GSA Annual Meeting in Indianapolis, Indiana, USA - 2018

Paper No. 285-1
Presentation Time: 1:30 PM

TIMING AND NATURE OF ALLUVIAL/ DEBRIS FLOW FAN FORMATION IN THE NW HIMALAYA OF NORTHERN INDIA


ORR, Elizabeth, University of Cincinnati, 500 Geology-Physics Building, Cincinnati, OH 45220, OWEN, Lewis, Department of Geology, University of Cincinnati, 500 Geology-Physics Building, University of Cincinnati, Cincinnati, OH 45220, SAHA, Sourav, Department of Geology, University of Cincinnati, 500 Geology/Physics Building, Cincinnati, OH 45221 and CAFFEE, Marc W., Department of Physics and Astronomy, Purdue University, West Lafayette, IN 47907

Alluvial/debris flow fans (here simplified as fans) offer well-preserved records of local and/or regional paleoenvironmental change and are important for understanding sediment flux and landscape evolution of high mountain settings.
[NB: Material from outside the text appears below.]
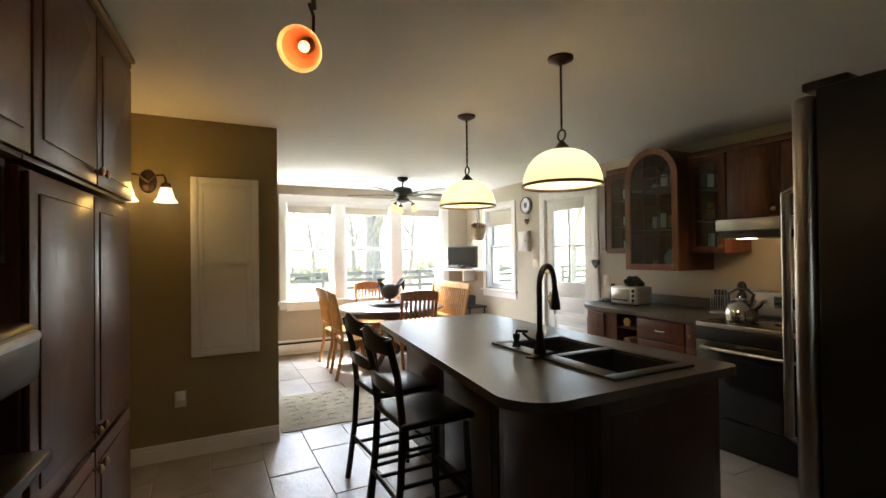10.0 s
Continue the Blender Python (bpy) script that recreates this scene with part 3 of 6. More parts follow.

Fan chronologies are defined and examined across several contrasting settings in the NW Himalaya of northern India using new and published 10Be cosmogenic nuclide surface exposure ages. Fans in Lahul and Garhwal of the monsoon-influenced Greater Himalaya include small debris fans that are largely formed during the Holocene. Large alluvial fans formed throughout the last glacial, and small debris fans formed after ~21 ka are identified in semi-arid Ladakh, south of the Transhimalaya. The polygenetic nature of the investigated fans and the inherent complexities of these depositional systems, means that no single causal mechanism or trigger for fan formation can be identified. Fan formation can however be tentatively linked to broad periods of climatic, environmental and/or geomorphic transition. Although Himalayan landscape change is conditioned by glaciation, the timing and nature of fan development is governed by individual catchment dynamics, which vary across space and time. Traditional paraglacial and process-response models cannot therefore be applied to fan development in the NW Himalaya. Instead we propose that fans are formed by a continuum of sediment transfer cycles that are governed by internal and external forcing factors which influence the sediment flux for individual catchments over 103-4 year timescales.